Wenn man biographisch schreibt,

 

kommt man in Gedanken in eine Zeit, die auch mal unschön war und nicht nur von Erfolg gekrönt. Wenn ich über Turbulenzen schreibe, so sind sie im Nachhinein gar nicht mehr so schlimm wie sie sich anfühlten und teilweise sogar lustig. Aber zwischendurch krachte es und da funktioniert kein amüsanter Filter mehr. Ich bin gerade beim Schreiben an so eine Stelle gekommen.

Ich weiß, dass ich meinem roten Faden anhand meiner Theater-Vita folgen will beim Schreiben.

Ich lache immer, wenn die Leute sagen: ach ja – jetzt macht die auch ihre Therapie und schreibt ihr Leben auf. Das liegt mir fern, wenn ich das wollte, dann würde ich über andere Themen schreiben, die ev. unter die Haut gehen und ev. anstrengend zu lesen sind vom Inhalt. Das mache ich bei biographischen Erlebnissen rund um das Theater aber nicht.

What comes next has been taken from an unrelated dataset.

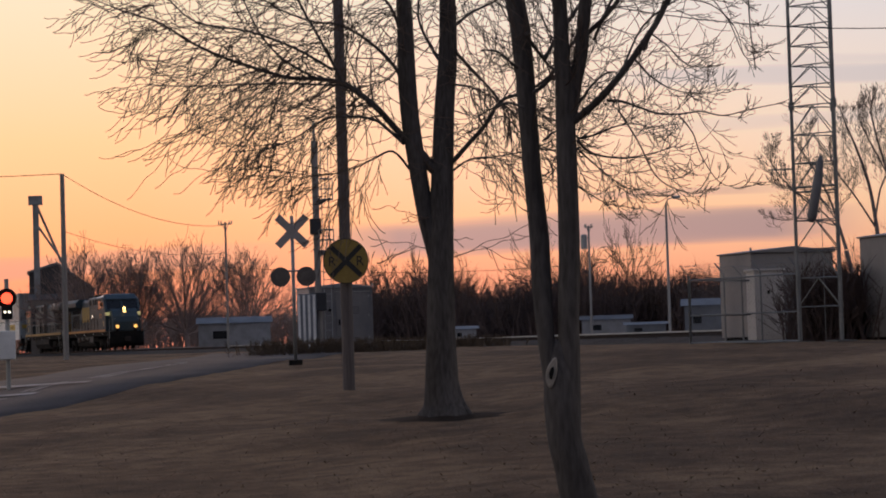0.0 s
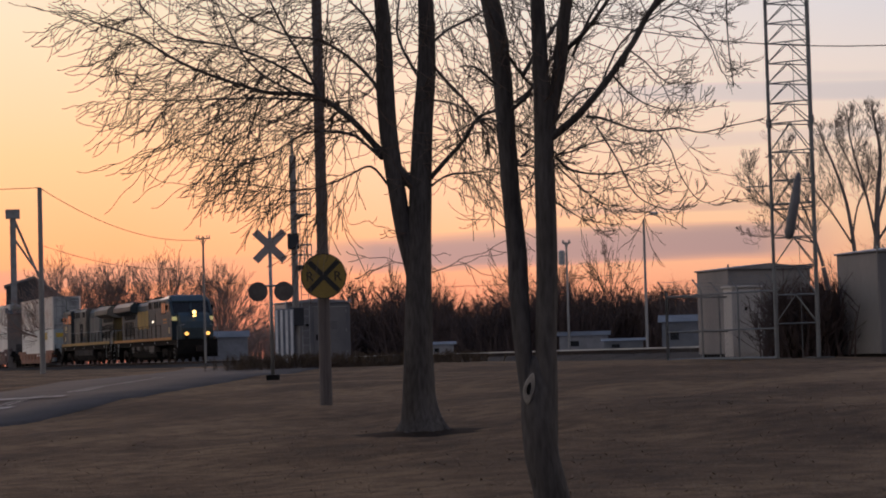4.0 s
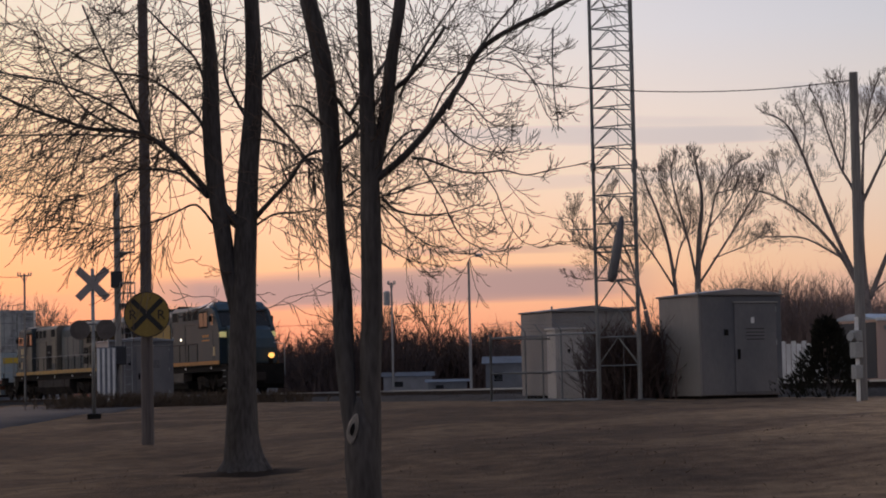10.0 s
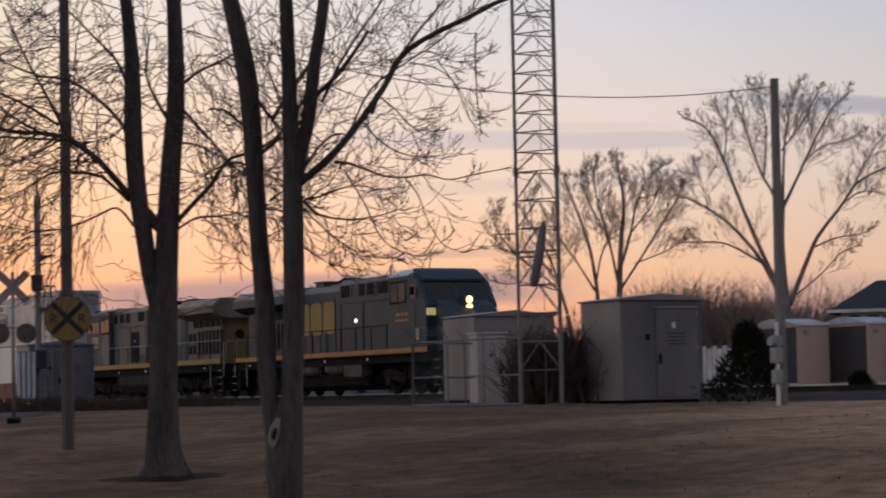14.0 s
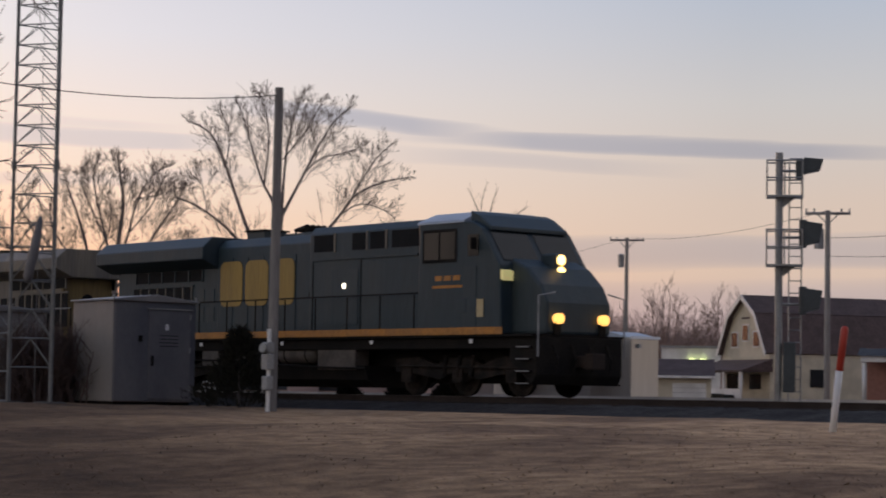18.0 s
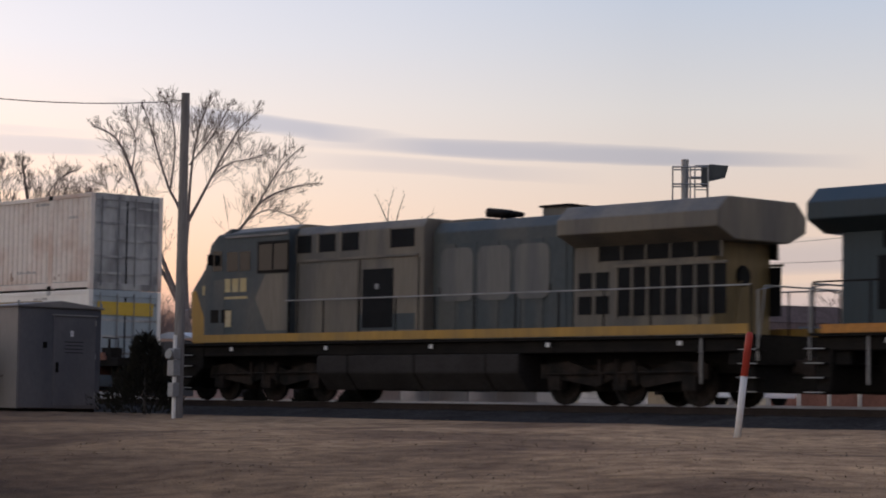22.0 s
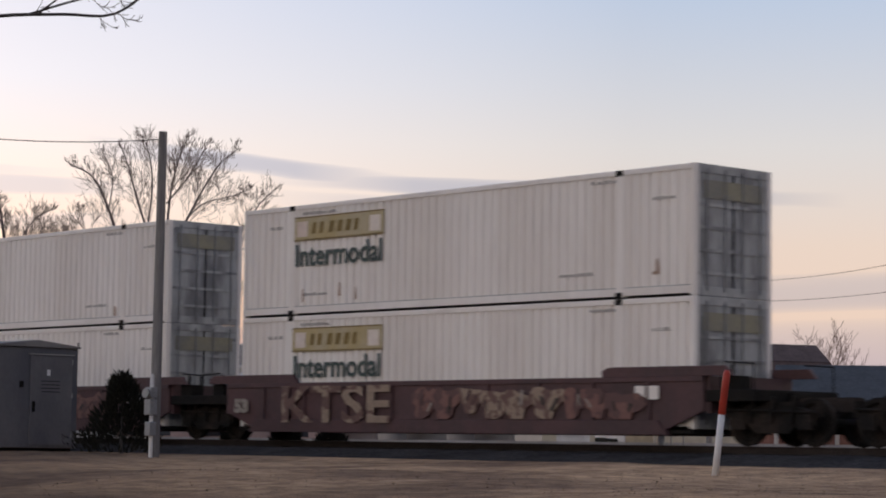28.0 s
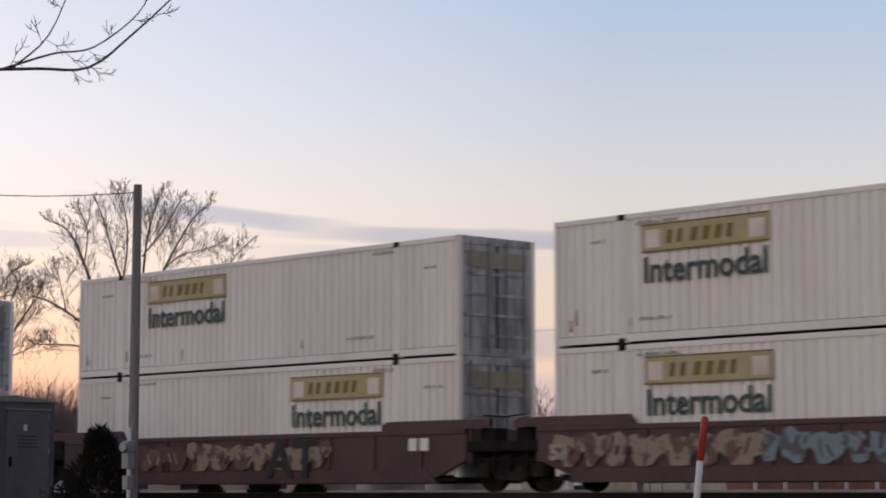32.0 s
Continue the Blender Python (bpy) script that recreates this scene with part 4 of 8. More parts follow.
    L.append(([(-0.02, -0.35, 0), (-0.02, 0.02, 0), (-0.03, 0.22, 0), (-0.05, 0.5, 0), (-0.04, 1.25, 0), (-0.02, 2.0, 0), (0.0, 2.57, 0), (0.04, 3.45, 0), (0.12, 4.8, 0.1), (0.2, 5.65, 0.1), (0.22, 6.5, 0.1), (0.2, 8.0, 0.2), (0.3, 10.0, 0.3)],
              [0.54, 0.43, 0.33, 0.272, 0.23, 0.212, 0.2, 0.185, 0.16, 0.15, 0.13, 0.11, 0.08], 0, 18, 1.1, 0.45))
    for k in range(7):
        a = 0.5 + k * 0.9
        dx, dy = math.cos(a), math.sin(a)
        L.append(([(0.62 * dx, -0.16, 0.62 * dy), (0.4 * dx, 0.0, 0.4 * dy), (0.2 * dx, 0.3, 0.2 * dy), (0.12 * dx, 0.75, 0.12 * dy)], [0.06, 0.085, 0.095, 0.07], 0, 0, 0, 0))
    L.append(([(0.0, 1.75, 0), (-0.09, 2.5, 0), (-0.21, 3.1, 0), (-0.31, 3.8, 0), (-0.41, 4.6, 0), (-0.45, 5.4, 0), (-0.46, 6.5, -0.1), (-0.6, 8.0, -0.2)], [0.1, 0.125, 0.135, 0.14, 0.145, 0.145, 0.12, 0.07], 0, 18, 1.0, 0.45))
    limb(L, [(-0.35, 3.46), (-0.65, 3.8), (-0.99, 4.19), (-1.42, 4.51), (-1.85, 4.61), (-2.29, 4.64), (-2.73, 4.78), (-3.25, 4.97), (-3.81, 5.25), (-4.25, 5.55), (-4.73, 5.72), (-5.29, 5.96)], 0.06, 0.008, 26, 1.0, 0.12, 0.4, up, 35.0, 2.1, 1.4)
    limb(L, [(-1.51, 4.5), (-2.38, 4.56), (-3.26, 4.56), (-3.96, 4.57), (-4.53, 4.62)], 0.02, 0.006, 13, 0.85, 0.1, -0.5, up, 35.0, 2.1, 1.4)
    limb(L, [(-0.5, 4.48), (-0.66, 4.8), (-1.05, 5.19), (-1.48, 5.44), (-1.92, 5.51), (-2.52, 5.78), (-3.04, 6.24)], 0.036, 0.01, 14, 0.9, 0.15, 0.9, up, 35.0, 2.1, 1.4)
    limb(L, [(-1.46, 4.51), (-1.58, 4.82), (-1.83, 5.32), (-2.0, 5.63), (-2.21, 6.08), (-2.41, 6.57)], 0.03, 0.014, 11, 0.9, 0.2, 0.3, up, 35.0, 2.1, 1.4)
    limb(L, [(-1.59, 4.74), (-2.19, 5.11), (-2.89, 5.39), (-3.67, 5.55), (-4.1, 5.92), (-4.44, 6.37)], 0.026, 0.008, 16, 0.95, 0.1, -0.8, up, 35.0, 2.1, 1.4)
    limb(L, [(-1.85, 4.61), (-2.37, 4.94), (-2.71, 5.34), (-2.96, 5.88), (-3.21, 6.42)], 0.022, 0.009, 12, 0.9, 0.15, 1.0, up, 35.0, 2.1, 1.4)
    limb(L, [(-0.52, 3.56), (-0.74, 3.77), (-0.99, 3.96), (-1.43, 4.02), (-1.78, 3.97), (-2.23, 3.7), (-2.67, 3.56), (-3.29, 3.53)], 0.032, 0.006, 17, 0.85, 0.2, -1.0, up, 35.0, 2.1, 1.4)
    limb(L, [(-0.45, 3.16), (-0.7, 3.45), (-1.01, 3.34), (-1.37, 3.19), (-1.9, 3.11), (-2.42, 3.2), (-2.95, 3.24)], 0.022, 0.005, 14, 0.7, 0.25, -0.7, up, 35.0, 2.1, 1.4)
    limb(L, [(0.21, 3.24), (0.48, 3.53), (0.76, 3.83), (0.99, 4.17), (1.3, 4.29), (1.66, 4.46), (2.02, 4.84), (2.3, 5.37)], 0.042, 0.015, 14, 0.9, 0.25, -0.3, up, 35.0, 2.1, 1.4)
    limb(L, [(0.27, 5.03), (0.52, 4.73), (0.78, 4.44), (1.03, 4.13), (1.2, 3.99)], 0.03, 0.014, 7, 0.8, 0.2, 0.4, up, 35.0, 2.1, 1.4)
    limb(L, [(0.21, 3.11), (0.48, 3.28), (0.83, 3.31), (1.18, 3.36), (1.62, 3.41), (2.14, 3.3)], 0.02, 0.006, 11, 0.65, 0.1, -0.6, up, 35.0, 2.1, 1.4)
    limb(L, [(0.28, 4.46), (0.6, 4.39), (0.94, 4.19), (1.38, 3.98)], 0.02, 0.008, 8, 0.8, 0.2, 0.8, up, 35.0, 2.1, 1.4)
    limb(L, [(-0.52, 5.28), (-0.68, 5.72), (-1.1, 6.18), (-1.53, 6.64)], 0.03, 0.012, 9, 1.0, 0.2, -0.3, up, 35.0, 2.1, 1.4)
    limb(L, [(0.19, 5.25), (0.55, 5.55), (1.0, 5.76), (1.45, 6.1)], 0.03, 0.012, 10, 0.95, 0.2, 0.6, up, 35.0, 2.1, 1.4)
    limb(L, [(-0.51, 4.88), (-0.71, 4.58), (-0.98, 4.5), (-1.33, 4.38)], 0.014, 0.006, 7, 0.6, 0.2, 0.8, up, 35.0, 2.1, 1.4)
    limb(L, [(0.08, 3.02), (-0.14, 3.22), (-0.3, 3.42), (-0.44, 3.56)], 0.1, 0.08, 0, 0, 0, 0, up, 35.0, 2.1, 1.4)
    limb(L, [(0.13, 4.73), (-0.08, 5.09), (-0.24, 5.53), (-0.18, 6.15)], 0.028, 0.015, 9, 0.9, 0.2, 0.5, up, 35.0, 2.1, 1.4)
    o = dict(NEAR, thin=0.006, count=(4, 3, 3, 3, 2), slim=0.72, droop=0.36)
    tree("maple_tree", "broad bare maple with drooping twigs on the lawn", x, y, z0, L, 23, o, group="lawn trees")

    x, y = bearing(160.42, 35.0)
    ring = Geo()
    rng = random.Random(9)
    n = 28
    radii = [1.05 * rng.uniform(0.8, 1.2) for i in range(n)]
    for k in (0.2, 0.6, 1.0):
        ring.v += [(x + r * k * math.cos(6.2832 * i / n), y + r * k * math.sin(6.2832 * i / n), ground_z(x + r * k * math.cos(6.2832 * i / n), y + r * k * math.sin(6.2832 * i / n)) + 0.10 - 0.11 * k) for i, r in enumerate(radii)]
    ring.f = [(j * n + i, j * n + (i + 1) % n, (j + 1) * n + (i + 1) % n, (j + 1) * n + i) for j in range(2) for i in range(n)]
    solid("mulch_bed", ring, M["mulch"], "low ring of dark mulch round the maple", "mulch bed", kind="structure", smooth=True)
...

Jetzt eben versuchte ich, einen privaten Einschnitt elegant zu umschiffen. Ja, zumindest im Ansatz ist es mir bereits gelungen, vielleicht traue ich mich noch etwas mehr in die Geschichte zu gehen, aber ich werde mich hüten, in dem Ereignis herumzustochern. Aber eines weiß ich stolz, die Situation hatte ich in den Griff bekommen und gelernt, dass man mit Herausforderungen wächst. Und ich weiß noch etwas: ich habe die ganze Geschichte meisterhaft verdrängt.

Hat also biographisches Schreiben doch etwas mit Therapie zu tun? Und wenn schon – man kann nicht so tun, als würde einen alles kalt lassen und man segelt locker durch das Leben. Künstler sind feinmaschiger strukturiert, sie nehmen so viel mehr wahr, ein Tag kann so aufregend für sie sein, während der gleiche Tag mit den gleichen Ereignissen einen Durchschnittsmenschen langweilen würde und dieser am Abend hofft, vor dem Fernseher seine Aufregung zu erhalten.

Mein Wille, mich beim Schreiben heranzutasten an die Zeit war stärker als meine Psyche und hat mich mitgenommen und ich kam gestern nicht ohne einen kleinen körperlichen Zusammenbruch in Form von Gastritis mit Arzt und Bett und Wärmflasche über diese Stelle. Also doch nicht verarbeitet? Oder jetzt endlich verarbeitet? Ich bin überfragt.

Wie muss es wohl Thomas Bernhard gegangen sein, als er seinen Zyklus der autobiographischen Erzählungen schrieb? Für mich ist er einer der begnadetsten Autoren. Vielleicht würde er lachen und sagen: das verrate ich nicht und denken: Ihr habt doch keine Ahnung. In Wirklichkeit sind wir aufgewühlt, aber wir teilen es ja nicht mit und so merkt ihr es nicht.